The summation in the above equation loops over all possible next states, $s'$, that are achievable directly from the current state $s$. This will typically be a sum over a small number of elements – typically much smaller then the total number of states in an environment – because only a handful of states are immediately achievable from any current state $s$.

$v^{\pi}(s)$ is known as the value function. You can think of it as a value of being in state $s$ under the policy $\pi$. For example, there is a higher value of states that are just one hop away from the states that reward the agent with a positive reward, compared to states that are a couple of hops away.

The environment

Consider a simple environment with only 6 states:

 _______ _______ _______
|       |       |       |
| (0,0) | (0,1) | (0,2) |
|_______|_______|_______|
|       |       |       |
| (1,0) | (1,1) | (1,2) |
|_______|_______|_______|

with a policy $\pi$:

 _______ _______ _______
|       |       |       |
|  ->   |  ->   |  +1   |
|_______|_______|_______|
|       |       |       |
|  ^    |  ^    |  <-   |
|_______|_______|_______|

and with all transition probabilities equal to 1. The +1 tile is a terminal state at which the agent receives the +1 reward and no further transition from that state is possible. You can already see that this can’t be the optimal policy because in $s = (1,2)$ it would be best to move up, since the terminal state is one hop away in that direction. Instead, the current policy makes the terminal state reachable within three hops from $s = (1,2)$. But it also isn’t a terribly bad policy – the terminal state is reachable from every other state within at most three hops.

The agent travels the environment according to the policy starting from some initial position. The agent’s goal is to reach the +1 tile, irrespective of the starting position:

 _______ _______ _______
|       |       |       |
|    ___|_______|___✨  |
|___|___|_______|_______|
|   |   |       |       |
|   🤖  |       |       |
|_______|_______|_______|

The system of Bellman equations for this environment

In order to compute the value function for this policy, we solve the following system of six linear equations:

$\begin{cases} v^{\pi}((0,0)) = R((0, 0)) + \gamma v^{\pi}((0,1)) \\ v^{\pi}((0,1)) = R((0, 1)) + \gamma v^{\pi}((0,2)) \\ v^{\pi}((0,2)) = R((0, 2)) \\ v^{\pi}((1,0)) = R((1, 0)) + \gamma v^{\pi}((0,0)) \\ v^{\pi}((1,1)) = R((1, 1)) + \gamma v^{\pi}((0,1)) \\ v^{\pi}((1,2)) = R((1, 2)) + \gamma v^{\pi}((1,1)) \end{cases}$

Of all the immediate rewards present in this set of equations only $R((0,2)) \neq 0$. We know that $R((0,2)) = +1$.

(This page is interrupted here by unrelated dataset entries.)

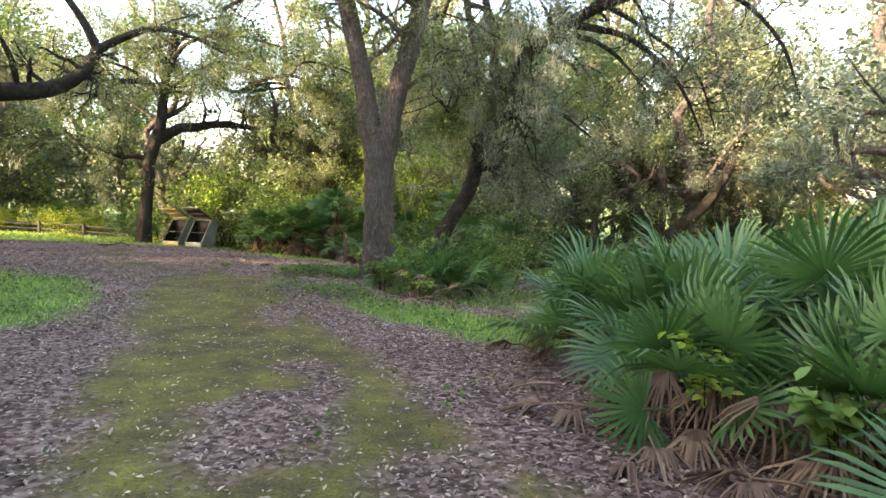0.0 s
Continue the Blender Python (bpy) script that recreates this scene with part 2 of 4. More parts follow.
def tube(path, radii, sides=8, lump=0.0, rng=None, ridges=0):
    """A tapered tube of quads along a path, lumpy where asked."""
    P = np.asarray(path, dtype=float)
    R = np.asarray(radii, dtype=float)
    T = np.gradient(P, axis=0)
    T /= np.linalg.norm(T, axis=1, keepdims=True) + 1e-9
    ref = np.array([0.31, 0.95, 0.05]) if abs(T[0][1]) < 0.8 else np.array([0.95, 0.2, 0.1])
    A = np.cross(T, ref)
    A /= np.linalg.norm(A, axis=1, keepdims=True) + 1e-9
    Bn = np.cross(T, A)
    th = np.linspace(0, 2 * np.pi, sides, endpoint=False)
    k = np.ones((len(P), sides))
    if lump and rng is not None:
        s = np.linspace(0, len(P) / 6.0, len(P))[:, None]
        for j in range(1, 5):
            k += lump / j * np.sin(j * th[None] + rng.uniform(0, 6.3) + s * rng.uniform(-2, 2)) * np.cos(s * j * 1.7 + rng.uniform(0, 6.3))
        if ridges:
            ph = 0.35 * np.sin(s * 2.3 + 3 * th[None]) + 0.25 * np.sin(s * 5.1 + 5 * th[None]) + rng.uniform(0, 6)
            k += 0.06 * np.abs(np.sin(ridges * 0.5 * th[None] + ph)) - 0.03 + rng.uniform(-0.026, 0.026, k.shape)
    V = P[:, None] + (np.cos(th)[None, :, None] * A[:, None] + np.sin(th)[None, :, None] * Bn[:, None]) * (R[:, None] * k)[..., None]
    i = np.arange(len(P) - 1)[:, None] * sides
    j = np.arange(sides)[None]
    j2 = (j + 1) % sides
    F = np.stack([i + j, i + j2, i + sides + j2, i + sides + j], axis=-1).reshape(-1, 4)
    return V.reshape(-1, 3), F


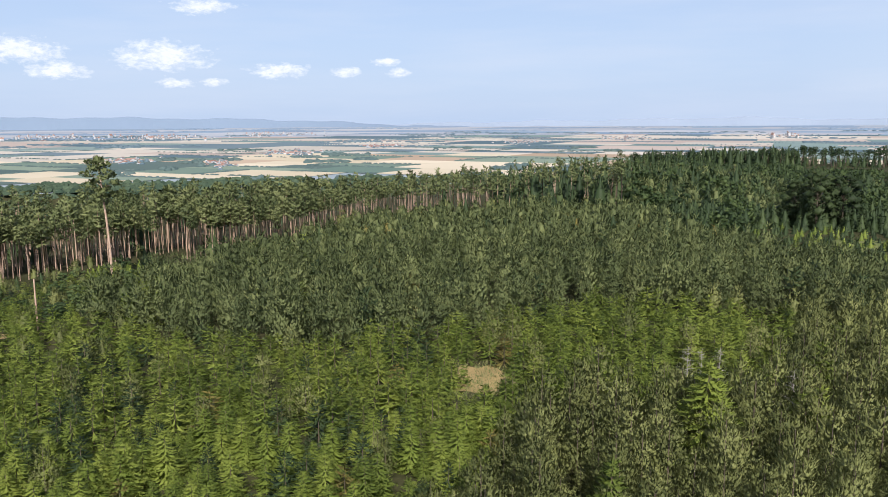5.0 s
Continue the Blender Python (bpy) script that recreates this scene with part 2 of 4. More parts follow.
def build_ground():
    turns = np.arange(0, 360, 1.5)
    near_r = np.concatenate([[0.5], np.arange(10, 300, 8), np.arange(300, 830, 18), np.arange(830, 1130, 40)])
    rows = []
    for r in near_r:
        x, y = spot(turns, r)
        z = land(turns, r)
        rows.append(np.stack([x, y, z], 1))
    for d in np.concatenate([np.linspace(3000, 12000, 22), np.linspace(13000, 30000, 14)]):
        x, y, z = plain_point(turns, d)
        rows.append(np.stack([x, y, np.full(len(turns), z)], 1))
    v = np.concatenate(rows)
    n, k = len(turns), len(rows)
    i, j = np.meshgrid(np.arange(k - 1), np.arange(n), indexing="ij")
    a, b2 = i * n + j, i * n + (j + 1) % n
    f = np.stack([a, a + n, b2 + n, b2], -1).reshape(-1, 4)[:, ::-1]
    # rows past the hilltop get the land colour with haze painted in
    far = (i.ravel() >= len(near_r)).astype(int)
    ob = mesh_object("ground", v, f, [GROUND, HAZED_LAND], far, smooth=True)
    return tagged(ob, "wooded hilltop falling away to a wide farmed plain", "ground", kind="structure")


def far_material(name, low, high, scale=0.004):
    m, b, (put, mth, vec, nse, ramp, mix) = material(name, 1.0, 0, 0.0)
    place = m.node_tree.nodes.new("ShaderNodeTexCoord").outputs["Object"]
    isle = m.node_tree.nodes.new("ShaderNodeNewGeometry").outputs["Random Per Island"]
    fac = mth("ADD", mth("MULTIPLY", nse(place, scale, 4.0), 0.5), mth("MULTIPLY", isle, 0.5))
    put(b.inputs["Base Color"], ramp(fac, (0.25, low), (0.75, high)))
    return m


# grey-blue base colour stands in for haze over the plain
HAZED_LAND = far_material("far_land_hazed", (0.24, 0.29, 0.33), (0.34, 0.38, 0.40))
# aerial haze painted into the crop colours: three sets, bluer with distance
HAZED_FIELD_SETS = [
    [far_material("ripe_grain", (0.52, 0.44, 0.32), (0.67, 0.58, 0.45)), far_material("ploughed_field", (0.36, 0.27, 0.20), (0.48, 0.37, 0.28)), far_material("green_crop", (0.14, 0.20, 0.17), (0.23, 0.28, 0.22)), far_material("copse_light_haze", (0.085, 0.125, 0.125), (0.12, 0.16, 0.15))],
    [far_material("ripe_grain_hazed", (0.45, 0.41, 0.36), (0.57, 0.51, 0.44)), far_material("ploughed_field_hazed", (0.37, 0.31, 0.28), (0.48, 0.40, 0.35)), far_material("green_crop_hazed", (0.15, 0.22, 0.22), (0.25, 0.31, 0.29)), far_material("copse_hazed", (0.10, 0.15, 0.18), (0.16, 0.21, 0.24))],
    [far_material("ripe_grain_deep_haze", (0.31, 0.335, 0.385), (0.40, 0.405, 0.43)), far_material("ploughed_field_deep_haze", (0.36, 0.38, 0.43), (0.44, 0.45, 0.48)), far_material("green_crop_deep_haze", (0.22, 0.29, 0.38), (0.28, 0.345, 0.42)), far_material("copse_deep_haze", (0.19, 0.26, 0.35), (0.24, 0.31, 0.40))],
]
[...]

This system can easily be solved in your head starting from $v^{\pi}((0,2)) = 1$ and successively computing the remaining values. Assuming $\gamma = 0.9$, this leads to the following value function for each state:

 _______ _______ _______
|       |       |       |
| 0.81  | 0.9   |  1    |
|_______|_______|_______|
|       |       |       |
| 0.729 | 0.81  | 0.729 |
|_______|_______|_______|

But let’s write out the Bellman equation in a matrix form:

$\begin{bmatrix} 1 & -\gamma & 0 & 0 & 0 & 0 \\ 0 & 1 & -\gamma & 0 & 0 & 0 \\ 0 & 0 & 1 & 0 & 0 & 0 \\ -\gamma & 0 & 0 & 1 & 0 & 0 \\ 0 & -\gamma & 0 & 0 & 1 & 0 \\ 0 & 0 & 0 & 0 & -\gamma & 1 \end{bmatrix} \begin{bmatrix} v_{0,0} \\ v_{0,1} \\ v_{0,2} \\ v_{1,0} \\ v_{1,1} \\ v_{1,2} \end{bmatrix} = \begin{bmatrix} 0 \\ 0 \\ 1 \\ 0 \\ 0 \\ 0 \end{bmatrix}$

and let’s solve it with numpy.linalg.solve().

Python code

import numpy as np
import matplotlib.pyplot as plt

discount = 0.9

A = np.eye(6,6)
A[0,1] = -discount
A[1,2] = -discount
A[3,0] = -discount
A[4,1] = -discount
A[5,4] = -discount

b = np.array([0,0,1,0,0,0])

value_function = np.linalg.solve(A, b)
value_function = np.reshape(value_function, (2,3))

plt.figure(figsize=(4,3))
plt.imshow(value_function, origin='lower', cmap='coolwarm')
plt.xticks([])
plt.yticks([])
for i in range(2):
    for j in range(3):
        text = plt.text(j, i, round(value_function[i, j], 3), fontsize=20, ha="center", va="center", color="w")
plt.savefig('RL-environement-with-value-functions.png', dpi=300, bbox_inches='tight')

This results in the following value function:

Just like we’ve computed manually before!